Overhead of casting double to float?

So I have megabytes of data stored as doubles that need to be sent over a network... now I don't need the precision that a double offers, so I want to convert these to a float before sending them over the network. What is the overhead of simply doing:
float myFloat = (float)myDouble;
I'll be doing this operation several million times every few seconds and don't want to slow anything down. Thanks
EDIT: My platform is x64 with Visual Studio 2008.
EDIT 2: I have no control over how they are stored.
As Michael Burr said, while the overhead strongly depends on your platform, the overhead is definitely less than the time needed to send them over the wire.
a rough estimate:
800MBit/s payload on a excellent Gigabit wire, 25M-floats/second.
On a 2GHz single core, that gives you a whopping 80 clock cycles for each value converted to break even - anythign less, and you will save time. That should be more than enough on all architectures :)
A simple load-store cycle (barring all caching delays) should be below 5 cycles per value. With instruction interleaving, SIMD extensions and/or parallelizing on multiple cores, you are likely to do multiple conversions in a single cycle.
Also, the receiver will be happy having to handle only half the data. Remember that memory access time is nonlinear.
The only thing arguing against the conversion would be is if the transfer should have minimal CPU load: a modern architecture could transfer the data from disk/memory to bus without CPU intervention. However, with above numbers I'd say that doesn't matter in practice.
[edit]
I checked some numbers, the 387 coprocessor would indeed have taken around 70 cycles for a load-store cycle. On the initial pentium, you are down to 3 cycles without any parallelization.
So, unless you run a gigabit network on a 386...
It's going to depend on your implementation of C++ libraries. Test it and see.
Even if it does take time this will not be the slow point in your application.
Your FPU can do the conversion a lot quicker than it can send network traffic (so the bottleneck here will more than likely be the write to the socket).
But as with al things like this measure it and see.
Personally I don't think any time spent here will affect the real time spent sending the data.
Assuming that you're talking about a significant number of packets to ship the data (a reasonable assumption if you're sending millions of values) casting the doubles to float will likely reduce the number of network packets by about half (assuming sizeof(double)==8 and sizeof(float)==4).
Almost certainly the savings in network traffic will dominate whatever time is spent performing the conversion. But as everyone says, measuring some tests will be the proof of the pudding.
Bearing in mind that most compilers deal with doubles a lot more efficiently than floats -- many promote float to double before performing operations on them -- I'd consider taking the block of data, ZIPping/compressing it, then sending the compressed block across. Depending on what your data looks like, you could get 60-90% compression, vs. the 50% you'd get converting 8-byte values to four bytes.
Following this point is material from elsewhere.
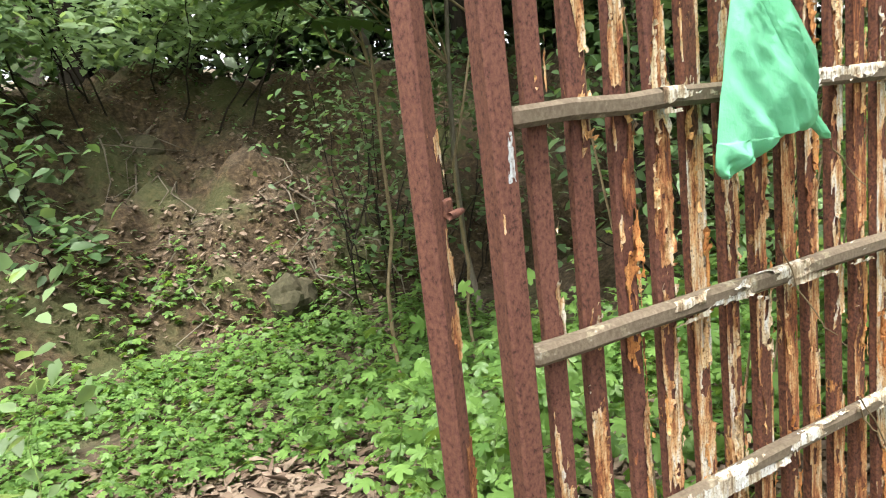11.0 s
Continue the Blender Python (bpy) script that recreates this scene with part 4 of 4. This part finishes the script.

You don't have any choice but to measure them yourself and see. You could use timers to measure them. Looks like some has already implemented a neat C++ timer class
I think this cast is a lot cheaper than you think since it doesn't really involve any kind of calculation. In fact, it's just bitshifting to get rid of some of the digits of exponent and mantissa.
It will also depend on the CPU and what floating point support it has. In the bad old days (1980s), processors supported integer operations only. Floating point math had to be emulated in software. A separate chip for floating point (a coprocessor) could be bought separately.
Modern CPUs now have SIMD instructions, so large amounts of floating point data can be processed at once. These instructions include MMX, SSE, 3DNow! and the like. Your compiler may know how to make use of these instructions, but you may need to write your code in a particular way, and turn on the right options.
Finally, the fastest way to process floating point data is in a video card. A fairly new language called OpenCL lets you send tasks to the video card to be processed there.
It all depends on how much performance you need.